How has Tacoma been so well preserved? Poverty and pollution have to get some of the credit. Virtually the entire North End residential area is a Superfund site, with soil contaminated by mercury and arsenic from a copper smelter with the world’s tallest smokestack. Tacoma harbor was a lifeless industrial cesspool, and a paper mill contributed to “The Aroma of Tacoma,” a rhyme still recalled on a few stagnant air days. But that was long ago: the mill and the smelter are gone, and that waterfront land is sprouting multi-use projects. The city’s waterfront was cleaned, dredged, rezoned and redeveloped with museums and lofts.

Now, Tacoma is like a sister city to Pittsburgh or Chattanooga, TN- industrial cities that cleaned up their act, rebooted their economies and started showing up in Ten Best lists of sources like Outside Magazine. Being so close to Seattle’s white-hot housing and job market, hasn’t hurt either.

Of south and east Tacoma, I know nothing.
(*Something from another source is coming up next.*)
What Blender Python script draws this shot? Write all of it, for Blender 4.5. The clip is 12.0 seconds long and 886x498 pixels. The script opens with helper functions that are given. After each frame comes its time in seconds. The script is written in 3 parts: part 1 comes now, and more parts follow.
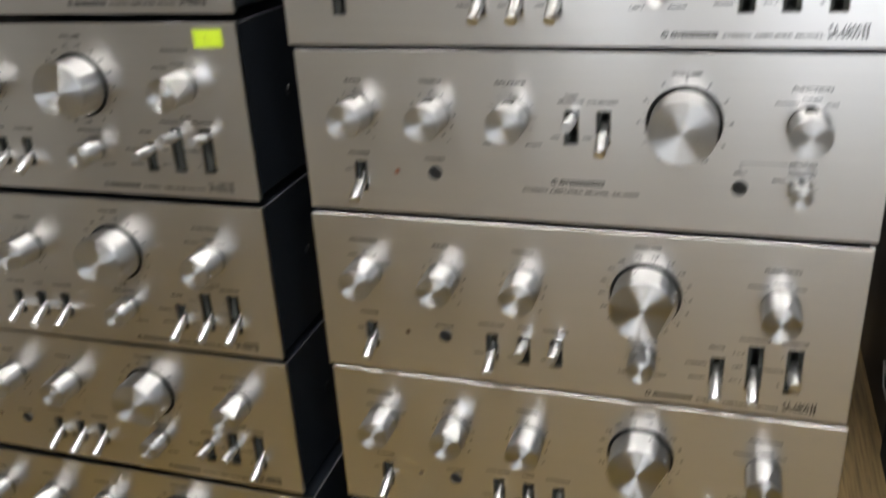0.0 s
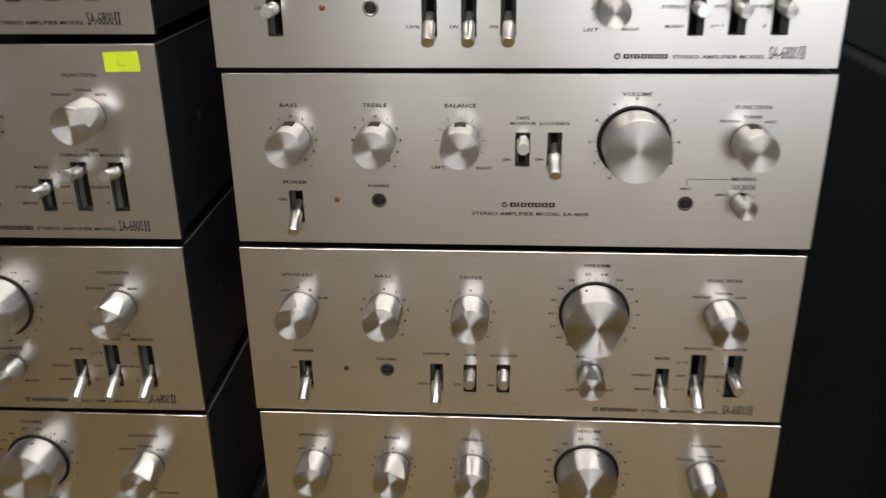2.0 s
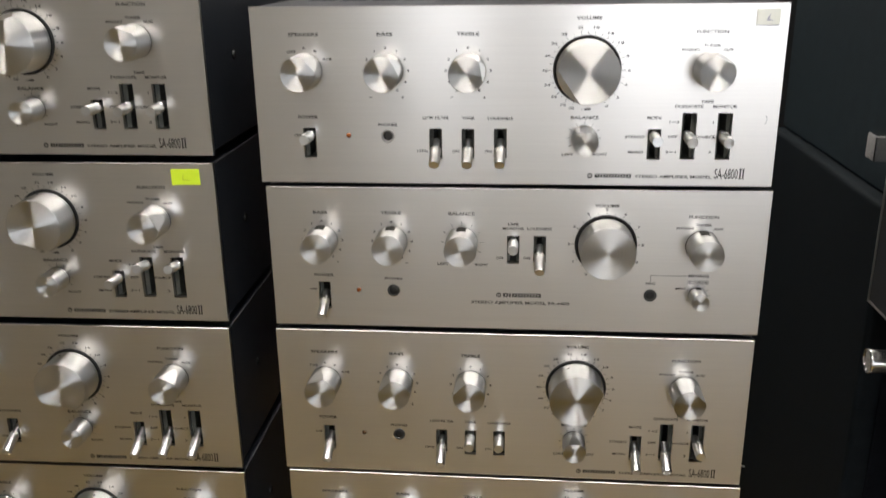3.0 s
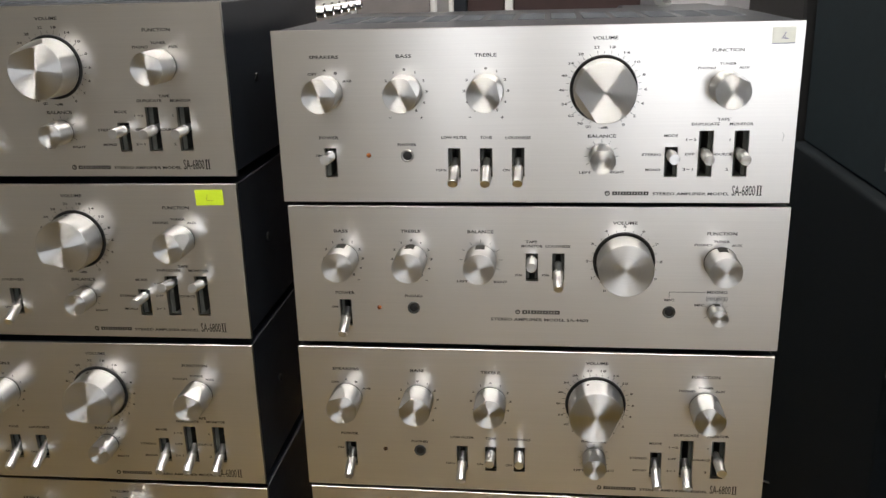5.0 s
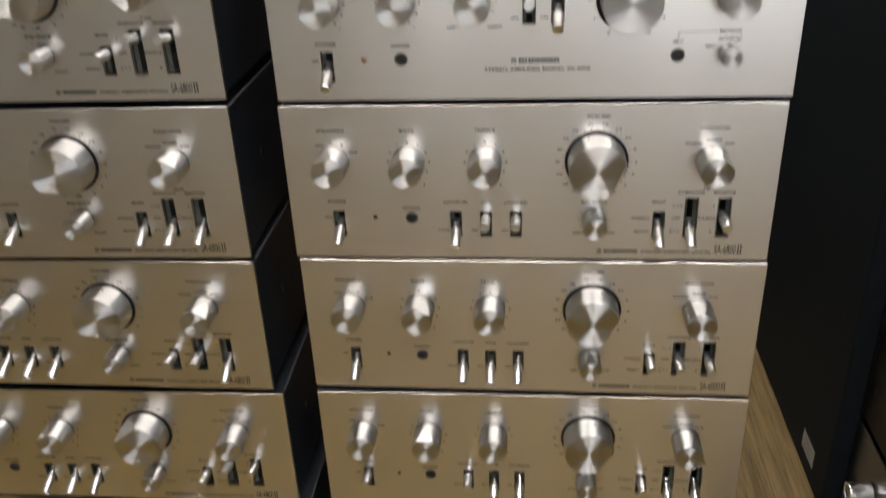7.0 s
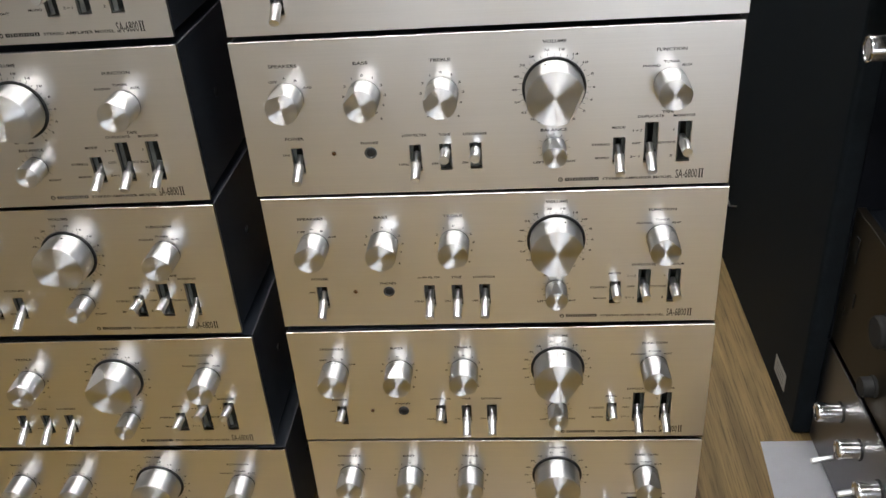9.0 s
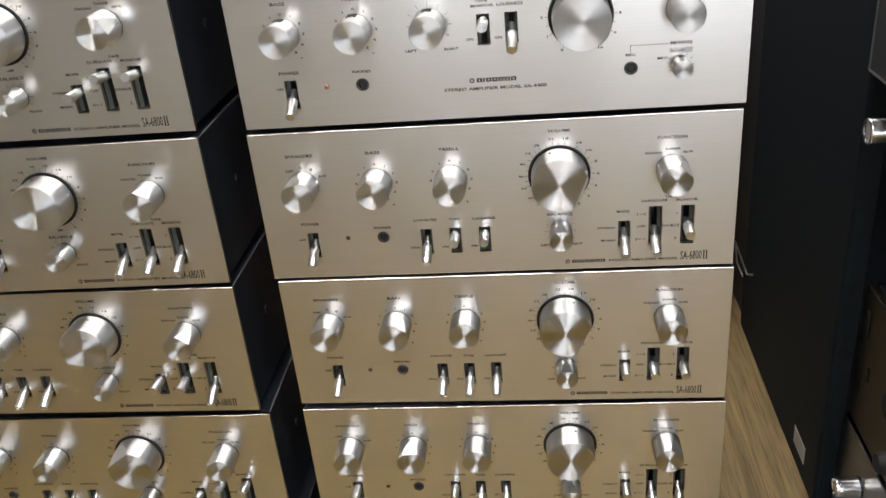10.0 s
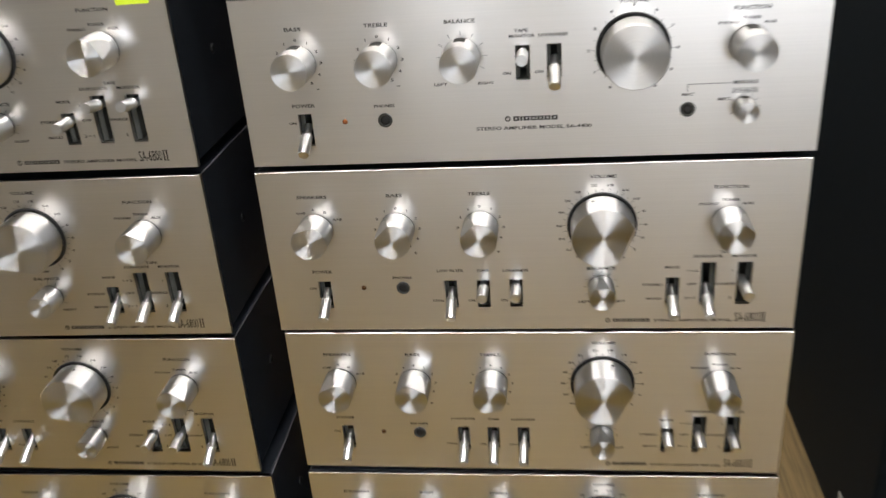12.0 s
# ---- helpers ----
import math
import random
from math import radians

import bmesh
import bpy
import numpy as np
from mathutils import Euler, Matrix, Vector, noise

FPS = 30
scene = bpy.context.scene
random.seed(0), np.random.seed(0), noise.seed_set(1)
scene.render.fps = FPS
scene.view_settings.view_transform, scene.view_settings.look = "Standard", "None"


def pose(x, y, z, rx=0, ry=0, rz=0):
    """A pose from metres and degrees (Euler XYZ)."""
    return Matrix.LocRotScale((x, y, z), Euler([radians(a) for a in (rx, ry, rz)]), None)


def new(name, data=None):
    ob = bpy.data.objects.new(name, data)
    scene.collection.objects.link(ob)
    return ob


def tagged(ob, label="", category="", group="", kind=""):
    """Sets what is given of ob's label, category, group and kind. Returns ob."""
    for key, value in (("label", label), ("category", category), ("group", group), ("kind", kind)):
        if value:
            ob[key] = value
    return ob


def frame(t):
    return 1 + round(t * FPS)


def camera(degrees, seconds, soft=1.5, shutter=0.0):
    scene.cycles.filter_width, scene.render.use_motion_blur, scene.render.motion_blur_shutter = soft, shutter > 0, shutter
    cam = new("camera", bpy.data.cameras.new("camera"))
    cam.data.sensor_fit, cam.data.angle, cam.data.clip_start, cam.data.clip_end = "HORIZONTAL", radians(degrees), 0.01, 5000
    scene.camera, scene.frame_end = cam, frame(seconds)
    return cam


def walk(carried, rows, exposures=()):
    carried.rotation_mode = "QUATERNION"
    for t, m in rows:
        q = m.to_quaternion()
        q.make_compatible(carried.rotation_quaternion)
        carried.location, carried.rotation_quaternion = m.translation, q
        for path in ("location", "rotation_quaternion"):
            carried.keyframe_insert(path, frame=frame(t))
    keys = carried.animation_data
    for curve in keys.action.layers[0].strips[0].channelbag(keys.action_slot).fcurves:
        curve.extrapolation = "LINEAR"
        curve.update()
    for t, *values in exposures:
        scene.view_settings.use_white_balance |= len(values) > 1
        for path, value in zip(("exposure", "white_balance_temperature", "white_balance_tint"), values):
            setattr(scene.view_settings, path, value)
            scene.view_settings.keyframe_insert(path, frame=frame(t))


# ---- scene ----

A lot of it is military housing with a transient, poor and diverse population. I can only assume it’s a different world over there. But it’s worth noting the two incidents last year when shots were fired on campus, once by an obstinate drunk driver and once by a gang of pickpockets (nobody was hurt).

Do I sound bullish on Tacoma! Yer darn tootin’ I am! If I could get my wife to leave her successful career here in Denver, I’d start packing the boxes today. With the best harbor and the most commanding location on the Sound, they used to call Tacoma,“The City of Destiny.” I think it’s just growing into its big-boy boots now, and finding its destiny.